The Shins

Wincing the Night Away (Sub Pop)

Phases & Stages

The Shins

Wincing the Night Away (Sub Pop)

A lot can happen in an evening. Wincing the Night Away, for one, rewrites Shinsian history. The crystal-cut pop of the Portland, Ore., quartet's 2001 debut, Oh, Inverted World, and its exuberant follow-up two years later, Chutes Too Narrow, helped define the new millennial revolution reversing the roles of indie and major labels. Wincing the Night Away makes both albums sound like fragmented potential.

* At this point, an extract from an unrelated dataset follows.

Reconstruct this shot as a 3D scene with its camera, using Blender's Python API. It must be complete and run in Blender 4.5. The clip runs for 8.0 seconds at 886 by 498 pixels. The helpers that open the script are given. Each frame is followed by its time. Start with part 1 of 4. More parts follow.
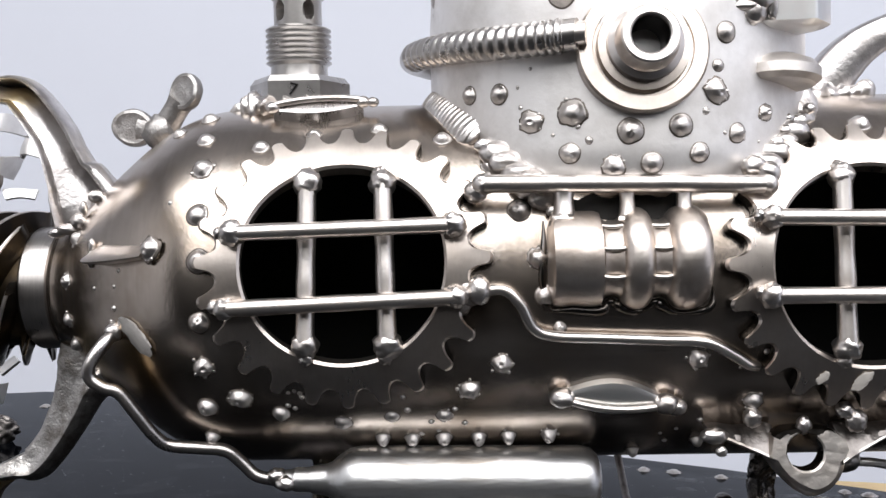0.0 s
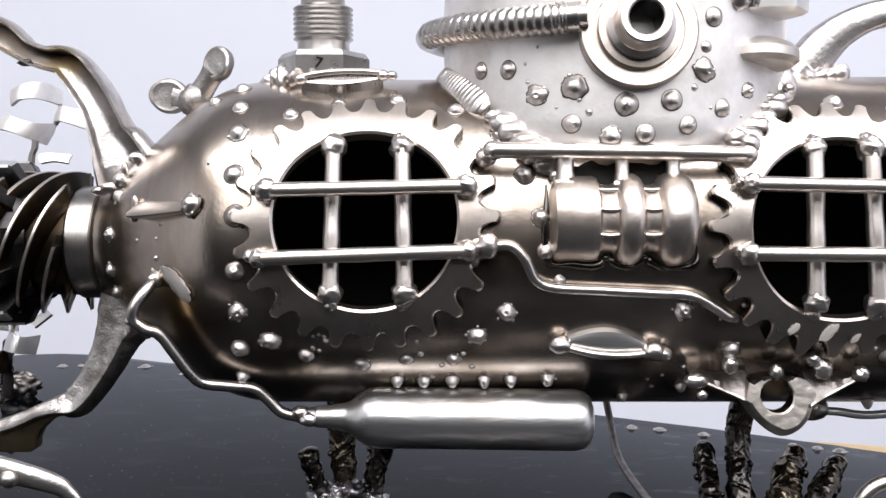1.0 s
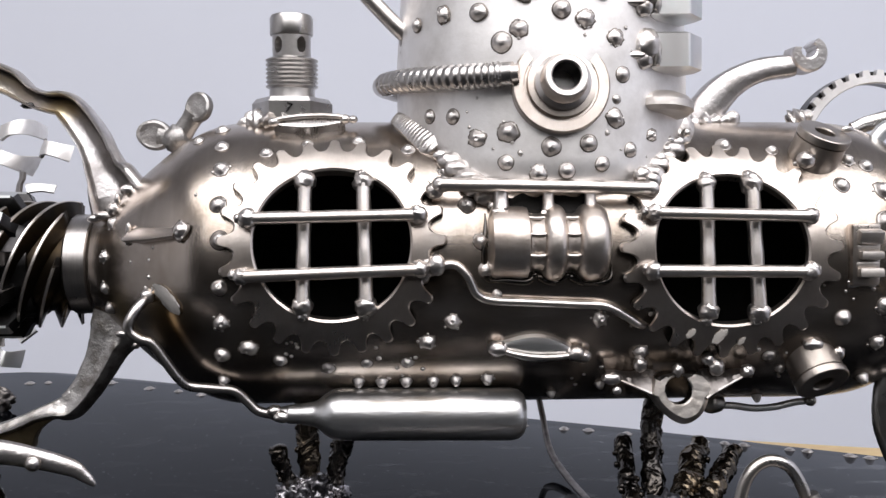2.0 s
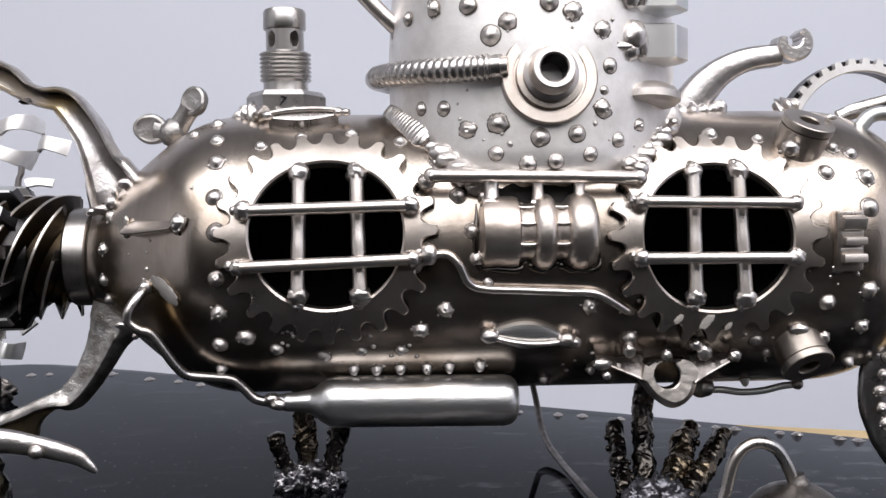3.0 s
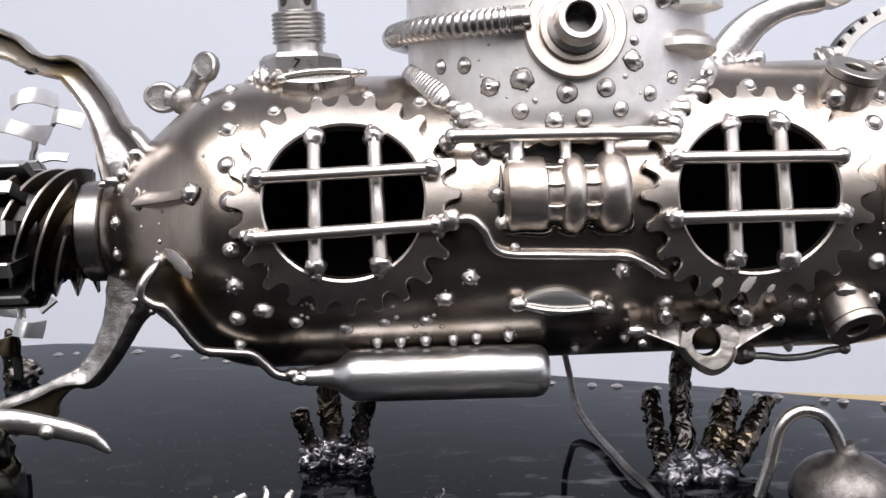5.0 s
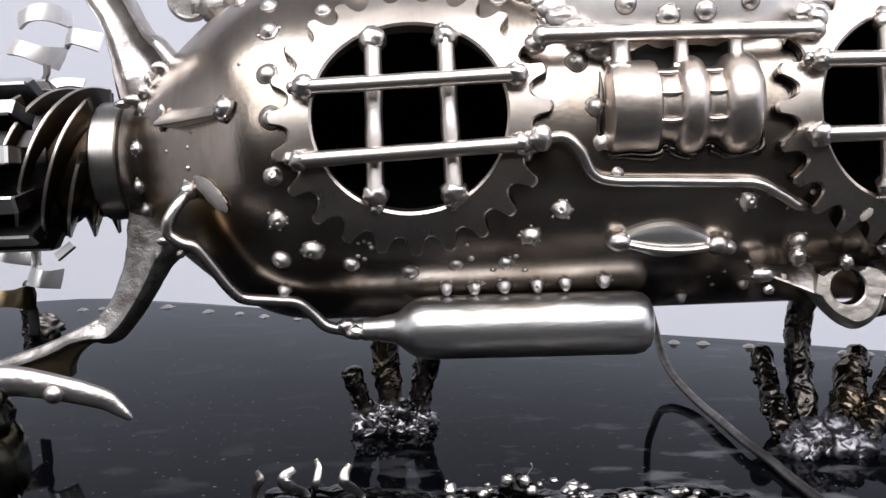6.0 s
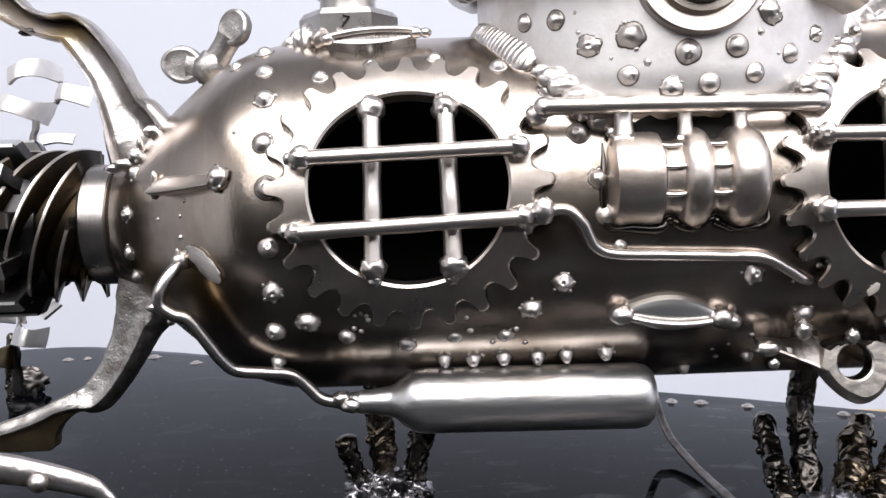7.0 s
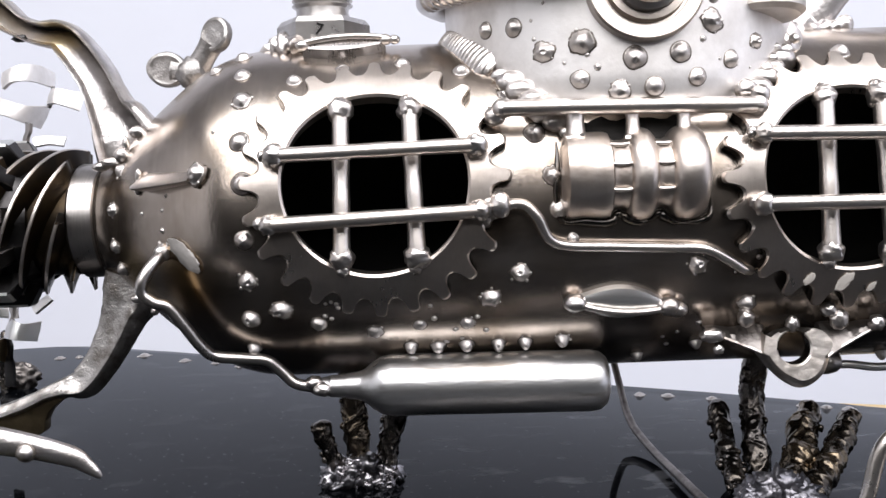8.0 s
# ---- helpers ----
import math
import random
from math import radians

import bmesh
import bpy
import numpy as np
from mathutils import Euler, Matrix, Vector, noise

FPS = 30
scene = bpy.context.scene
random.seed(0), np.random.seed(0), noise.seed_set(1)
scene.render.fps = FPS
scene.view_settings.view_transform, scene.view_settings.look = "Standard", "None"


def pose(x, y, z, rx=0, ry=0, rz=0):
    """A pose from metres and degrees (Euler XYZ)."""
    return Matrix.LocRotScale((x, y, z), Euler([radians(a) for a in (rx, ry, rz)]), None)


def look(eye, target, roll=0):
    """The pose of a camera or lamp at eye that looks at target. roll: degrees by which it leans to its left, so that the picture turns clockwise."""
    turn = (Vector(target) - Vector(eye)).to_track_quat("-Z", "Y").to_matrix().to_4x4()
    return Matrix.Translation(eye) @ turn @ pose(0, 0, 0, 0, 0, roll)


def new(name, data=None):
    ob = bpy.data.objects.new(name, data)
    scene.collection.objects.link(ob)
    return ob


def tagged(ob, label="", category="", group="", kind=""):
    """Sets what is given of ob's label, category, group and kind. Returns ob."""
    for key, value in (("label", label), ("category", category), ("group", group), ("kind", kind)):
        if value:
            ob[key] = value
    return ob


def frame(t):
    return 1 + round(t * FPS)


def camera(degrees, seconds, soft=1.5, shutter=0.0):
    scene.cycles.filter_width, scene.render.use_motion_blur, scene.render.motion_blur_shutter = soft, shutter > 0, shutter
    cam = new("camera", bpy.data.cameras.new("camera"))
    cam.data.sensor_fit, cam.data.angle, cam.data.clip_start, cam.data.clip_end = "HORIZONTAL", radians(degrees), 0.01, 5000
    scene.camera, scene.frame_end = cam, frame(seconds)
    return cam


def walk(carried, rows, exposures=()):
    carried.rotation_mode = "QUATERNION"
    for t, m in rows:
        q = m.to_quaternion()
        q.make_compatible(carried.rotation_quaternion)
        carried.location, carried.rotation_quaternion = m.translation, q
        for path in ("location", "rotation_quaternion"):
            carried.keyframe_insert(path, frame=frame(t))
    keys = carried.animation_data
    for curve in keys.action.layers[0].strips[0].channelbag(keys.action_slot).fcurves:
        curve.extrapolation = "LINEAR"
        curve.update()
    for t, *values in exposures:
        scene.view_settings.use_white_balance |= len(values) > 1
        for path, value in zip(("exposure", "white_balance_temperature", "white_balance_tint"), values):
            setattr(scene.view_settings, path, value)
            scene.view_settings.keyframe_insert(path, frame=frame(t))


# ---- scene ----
cam = camera(51.0, 8.0)
PATH = [
    (0.0, look((-0.02250, -0.28204, 0.11636), (-0.02840, -0.06245, 0.10438), -1.23)),
    (0.5, look((-0.02686, -0.28807, 0.11473), (-0.03349, -0.06883, 0.09768), -0.69)),
    (1.0, look((-0.02744, -0.30828, 0.11066), (-0.03157, -0.08887, 0.09513), -0.25)),
    (1.5, look((-0.03352, -0.33498, 0.11348), (-0.02691, -0.11538, 0.10196), 0.02)),
    (2.0, look((-0.03067, -0.35483, 0.11249), (-0.02124, -0.13527, 0.10246), -0.25)),
    (2.2, look((-0.02940, -0.35983, 0.11260), (-0.01950, -0.14032, 0.10174), -0.47)),
    (3.3, look((-0.02799, -0.36119, 0.11309), (-0.01889, -0.14175, 0.10035), -0.92)),
    (3.5, look((-0.02679, -0.36140, 0.11324), (-0.01847, -0.14194, 0.10027), -1.00)),
    (4.0, look((-0.02473, -0.36102, 0.11306), (-0.01784, -0.14153, 0.09978), -1.28)),
    (4.2, look((-0.02393, -0.36172, 0.11166), (-0.01762, -0.14217, 0.09917), -1.41)),
    (5.3, look((-0.02859, -0.33133, 0.10654), (-0.02856, -0.11233, 0.08560), -2.36)),
    (5.5, look((-0.03379, -0.31889, 0.10086), (-0.03517, -0.10000, 0.07884), -2.37)),
    (6.0, look((-0.04078, -0.29614, 0.09588), (-0.04583, -0.07788, 0.06875), -2.48)),
    (6.5, look((-0.04130, -0.28881, 0.10017), (-0.04699, -0.07015, 0.07661), -2.40)),
    (7.0, look((-0.04368, -0.28925, 0.10616), (-0.04531, -0.07016, 0.08625), -2.20)),
    (7.5, look((-0.04453, -0.29659, 0.10528), (-0.04189, -0.07736, 0.08712), -2.03)),
    (8.0, look((-0.03476, -0.30617, 0.10241), (-0.03564, -0.08688, 0.08484), -2.12)),
]
walk(cam, PATH, [(0.0, -0.22, 6450, 11), (0.5, -0.17, 6470, 12), (1.0, -0.02, 6500, 13), (1.5, -0.20, 6500, 13), (2.0, -0.46, 6500, 13), (4.2, -0.37, 6500, 13), (5.5, -0.13, 6500, 13),
                 (6.0, -0.22, 6500, 13), (6.5, -0.01, 6500, 13), (8.0, 0.04, 6500, 13)])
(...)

Glistening opener "Sleeping Lessons" rustles and kicks the melancholic nostalgia of a Michel Gondry dream (Eternal Sunshine of the Spotless Mind, Science of Sleep) before its clipped acoustic strum and bramble of subconscious lyricism breaks into a rockist giddyap. Single "Phantom Limb" itches the best melody since Inverted World's "Caring Is Creepy" and "Know Your Onion," positively Pet Sounds, Rubber Soul, Heaven up Here. Its CD-single leftover, "Nothing at All," would've segued perfectly out of the syncopated chop and shuffle of "Sealegs," whose synthetic trappings merge contemporary beats with retro evocations of the Seventies. A delicate glow of regret colors "Red Rabbits," which run run runs with the equally unforgettable "Turn on Me," straight out of Greenwich and Barry and Phil Spector's "Then He Kissed Me." Its observation that "so affections fade away or do adults just learn to play the most ridiculous repulsive games" beats home bandleader James Mercer's love and hate lashings against the backdrop of nature's largesse. Cantilevered canyons of jangled minor chords stream out amongst bunnies, geese, dodos, foals, zombies, and girls of the north. Second Brit wave beats in "Spilt Needles," and its gorgeous antidote "Girl Sailor" extract pure Morrissey, Mercer's bitterness a romantic salve. Closer "A Comet Appears" flare like its lesser rewrite, but by then you're spent. Dawn brings relief, sleep.